Even more serious was the case of the premature circulation of ninth-grade exams outside the official system, before they were even administered. This episode, along with other similar scandals that have occurred over the years, exposed the vulnerability of security mechanisms, the ethical fragility of educational management, and the institutional inability to guarantee equal opportunities. Ultimately, these episodes reinforce the perception that the system does not protect merit, but tolerates practices that favor some at the expense of many.
The cruelest and most revealing paradox of this institutional disarray manifested itself in the management of high school and university entrance exams held at the height of the rainy season. While several regions of the country faced severe flooding, cut-off roads, and a transportation crisis exacerbated by road degradation, thousands of candidates were forced to travel to the exam locations. Many came from flooded areas, had to face long distances, real risks to their physical safety, and enormous personal sacrifices to be present. Others, especially poor children and young people, simply could not reach the exam centers and saw their dreams postponed not due to a lack of intellectual capacity, but due to material exclusion.
The decision by the Ministry of Education and the supervisory institutions not to postpone these exams constitutes one of the clearest examples of social insensitivity and detachment from the concrete reality of the country. The contrast becomes even more disturbing when, shortly afterwards, the same Ministry of Education decided to postpone the start of classes throughout the national territory. This is a generalized measure that ignored regional differences, since in many areas conditions had already been restored, schools were ready, and students were able to begin the school year. This inconsistency reveals improvisation, a lack of clear criteria, and profoundly disjointed management.
This set of practices highlights the structurally unequal nature of the Mozambican education system. The children of the political and economic elites, to a large extent, do not study in the country. Those who remain attend private schools with foreign curricula, modern methodologies, and incomparably superior conditions. Meanwhile, the children of the poor are left with a fragile, unstable, and devalued public system, where extraordinary effort is required to achieve even minimal results. Education, which should be an instrument of social emancipation, thus becomes a mechanism for reproducing inequality, preparing global elites and forming local masses destined for subservience.
This yellow card is, therefore, a serious and urgent warning. It is not empty rhetoric or a gratuitous attack, but a call to historical responsibility.
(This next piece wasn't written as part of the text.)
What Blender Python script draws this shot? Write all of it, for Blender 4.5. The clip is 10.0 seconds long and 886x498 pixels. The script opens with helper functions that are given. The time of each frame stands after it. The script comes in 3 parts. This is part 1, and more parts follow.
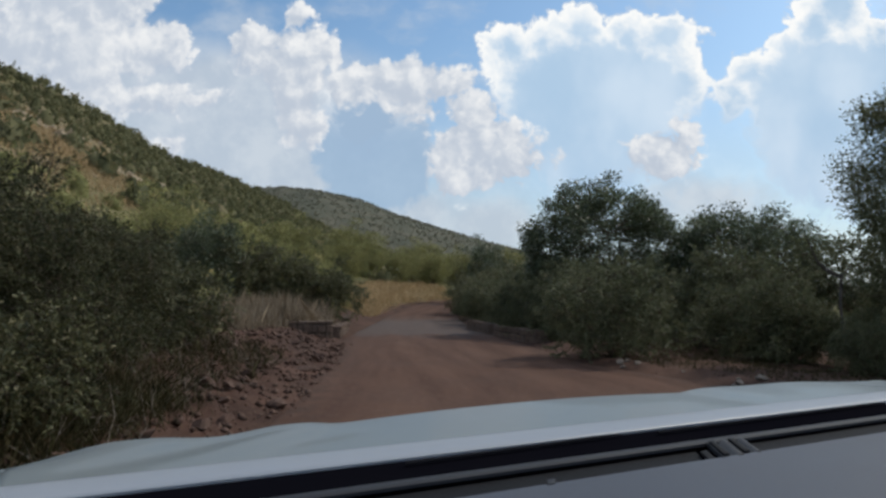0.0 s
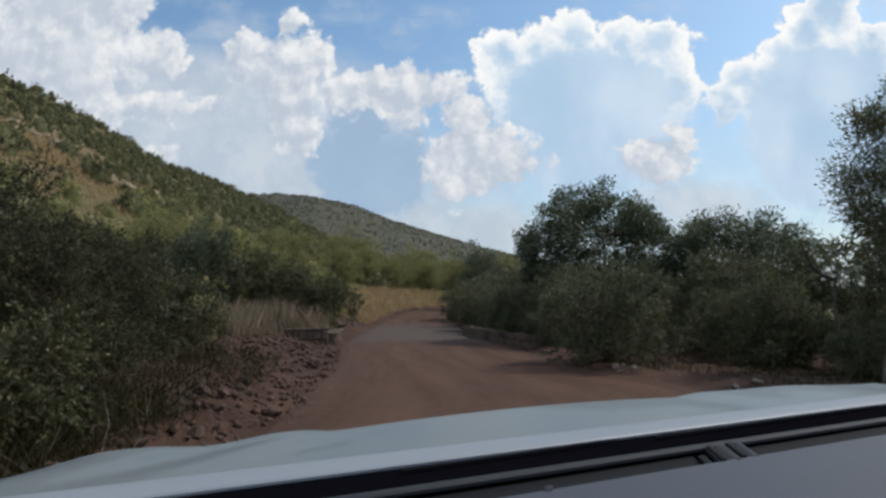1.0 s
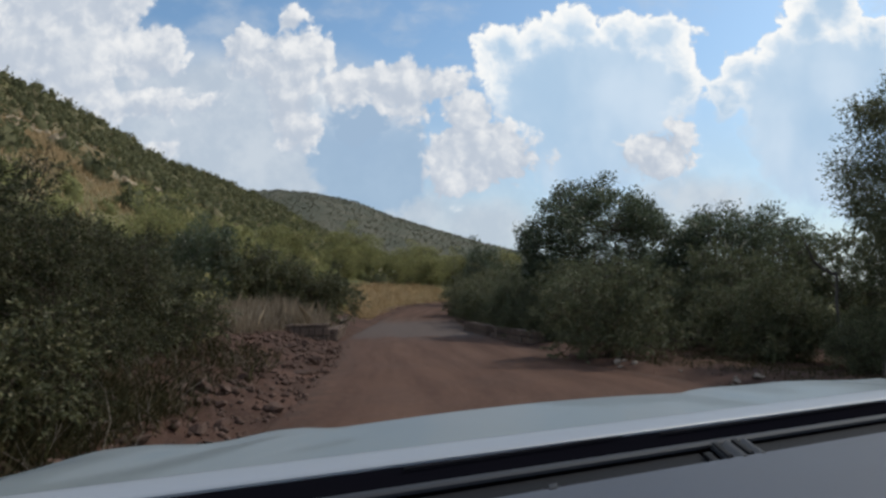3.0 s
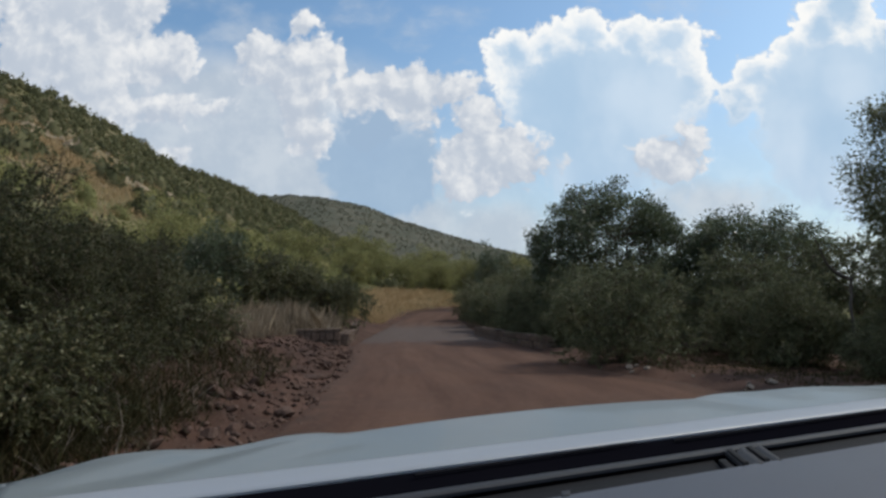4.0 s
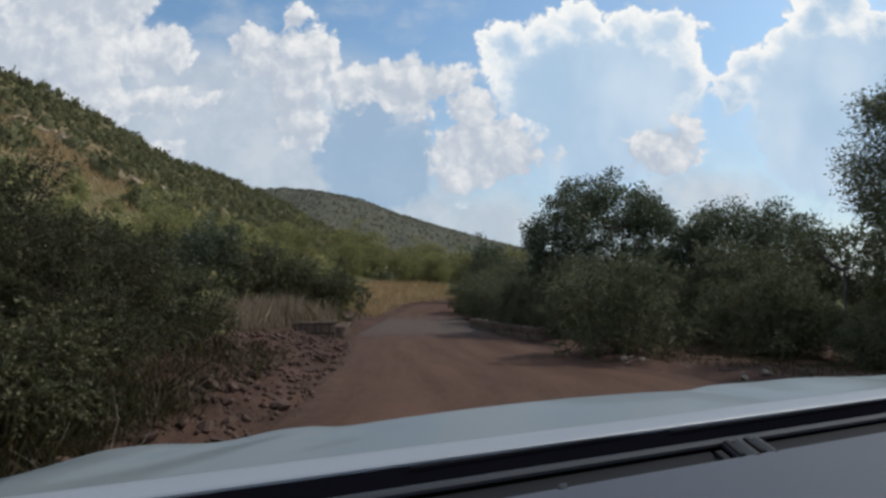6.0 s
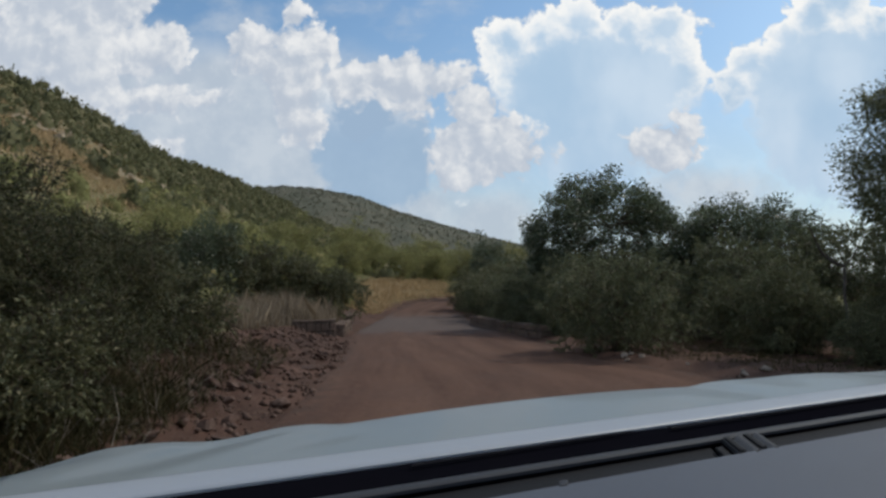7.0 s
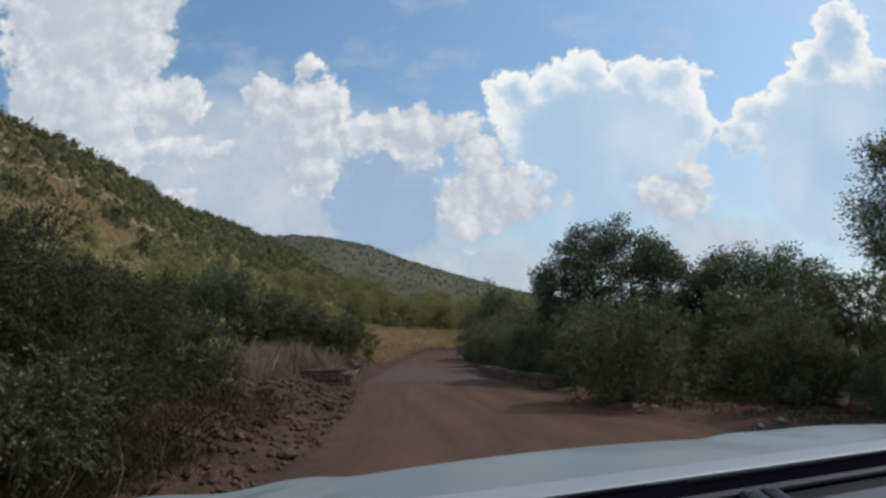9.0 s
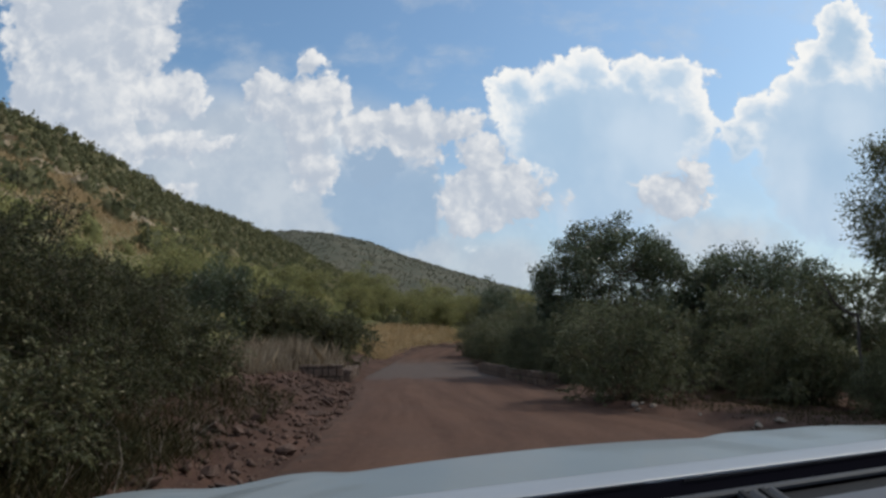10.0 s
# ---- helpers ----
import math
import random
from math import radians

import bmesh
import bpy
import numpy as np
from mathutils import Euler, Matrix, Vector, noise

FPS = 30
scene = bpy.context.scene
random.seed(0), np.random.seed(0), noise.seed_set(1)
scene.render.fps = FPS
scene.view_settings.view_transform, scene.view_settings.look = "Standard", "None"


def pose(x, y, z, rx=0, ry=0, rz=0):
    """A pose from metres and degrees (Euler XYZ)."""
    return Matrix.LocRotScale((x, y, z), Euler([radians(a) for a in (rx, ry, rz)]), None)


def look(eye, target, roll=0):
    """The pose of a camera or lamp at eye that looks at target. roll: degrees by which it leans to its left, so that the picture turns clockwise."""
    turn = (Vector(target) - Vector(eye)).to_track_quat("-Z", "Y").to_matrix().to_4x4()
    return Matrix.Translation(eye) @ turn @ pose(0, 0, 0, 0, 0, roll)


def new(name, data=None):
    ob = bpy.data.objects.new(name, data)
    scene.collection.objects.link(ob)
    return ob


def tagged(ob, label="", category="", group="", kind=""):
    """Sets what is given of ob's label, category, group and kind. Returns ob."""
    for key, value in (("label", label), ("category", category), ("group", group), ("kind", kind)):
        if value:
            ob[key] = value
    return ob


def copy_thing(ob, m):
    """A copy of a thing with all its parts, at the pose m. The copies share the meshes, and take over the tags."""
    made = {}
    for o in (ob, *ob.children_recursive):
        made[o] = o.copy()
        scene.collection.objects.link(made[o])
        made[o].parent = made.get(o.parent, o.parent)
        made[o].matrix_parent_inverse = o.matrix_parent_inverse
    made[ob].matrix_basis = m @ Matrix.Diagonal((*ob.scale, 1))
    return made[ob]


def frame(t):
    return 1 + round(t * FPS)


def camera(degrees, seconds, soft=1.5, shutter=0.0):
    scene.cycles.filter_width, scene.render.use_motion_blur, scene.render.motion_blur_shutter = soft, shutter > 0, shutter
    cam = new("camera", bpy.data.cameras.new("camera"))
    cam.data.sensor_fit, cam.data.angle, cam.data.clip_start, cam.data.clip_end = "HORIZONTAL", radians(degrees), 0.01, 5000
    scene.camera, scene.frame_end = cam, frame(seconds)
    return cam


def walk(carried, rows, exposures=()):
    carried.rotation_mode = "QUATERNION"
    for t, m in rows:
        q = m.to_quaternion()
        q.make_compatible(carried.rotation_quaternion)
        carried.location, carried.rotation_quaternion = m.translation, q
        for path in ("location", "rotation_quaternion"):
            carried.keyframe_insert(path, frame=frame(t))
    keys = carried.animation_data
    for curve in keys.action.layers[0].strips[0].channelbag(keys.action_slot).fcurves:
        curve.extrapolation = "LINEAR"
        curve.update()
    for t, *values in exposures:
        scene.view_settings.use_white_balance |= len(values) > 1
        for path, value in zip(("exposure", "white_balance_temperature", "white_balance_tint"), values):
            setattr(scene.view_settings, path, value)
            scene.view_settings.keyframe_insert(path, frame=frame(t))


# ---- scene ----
cam = camera(65.6, 10.0, soft=2.8)
# Travel shrunk to 3 cm so the standing car keeps its place in view.
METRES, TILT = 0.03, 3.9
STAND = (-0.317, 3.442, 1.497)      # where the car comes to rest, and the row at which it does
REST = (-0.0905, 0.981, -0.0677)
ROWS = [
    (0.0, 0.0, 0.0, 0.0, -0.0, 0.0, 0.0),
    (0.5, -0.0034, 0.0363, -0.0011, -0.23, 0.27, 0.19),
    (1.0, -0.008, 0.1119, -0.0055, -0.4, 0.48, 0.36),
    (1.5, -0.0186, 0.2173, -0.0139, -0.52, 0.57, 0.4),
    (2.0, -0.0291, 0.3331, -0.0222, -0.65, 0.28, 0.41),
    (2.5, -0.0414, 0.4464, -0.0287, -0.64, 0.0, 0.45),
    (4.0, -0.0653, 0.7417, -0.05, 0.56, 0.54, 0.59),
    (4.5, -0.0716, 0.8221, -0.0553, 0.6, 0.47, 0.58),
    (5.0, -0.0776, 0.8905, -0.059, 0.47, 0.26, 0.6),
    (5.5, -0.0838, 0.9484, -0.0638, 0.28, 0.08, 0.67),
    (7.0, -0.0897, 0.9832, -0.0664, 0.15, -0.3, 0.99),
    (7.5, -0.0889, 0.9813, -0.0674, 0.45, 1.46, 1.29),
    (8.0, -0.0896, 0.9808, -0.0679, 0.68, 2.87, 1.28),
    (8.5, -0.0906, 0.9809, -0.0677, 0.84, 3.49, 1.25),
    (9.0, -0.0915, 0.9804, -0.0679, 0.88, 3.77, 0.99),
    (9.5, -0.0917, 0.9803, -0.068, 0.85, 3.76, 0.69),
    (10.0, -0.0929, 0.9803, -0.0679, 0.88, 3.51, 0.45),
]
EXPOSURE = [(0.0, 0.03), (4.0, 0.0), (7.0, -0.05), (10.0, -0.07)]
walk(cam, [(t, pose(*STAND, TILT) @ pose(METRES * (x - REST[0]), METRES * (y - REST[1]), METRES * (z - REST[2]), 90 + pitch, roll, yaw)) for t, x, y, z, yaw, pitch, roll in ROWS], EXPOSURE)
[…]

To continue treating education as political discourse, as a space for improvisation, and as secondary infrastructure is to kill the country's future slowly and surgically. Without a clear, participatory, and long-term educational plan; without curricular stability; without real appreciation for teachers; without decent infrastructure; and without socially just decisions, Mozambique will continue to compromise entire generations. The yellow card has been issued. Ignoring it will make the red card inevitable, and the consequences will be irreversible.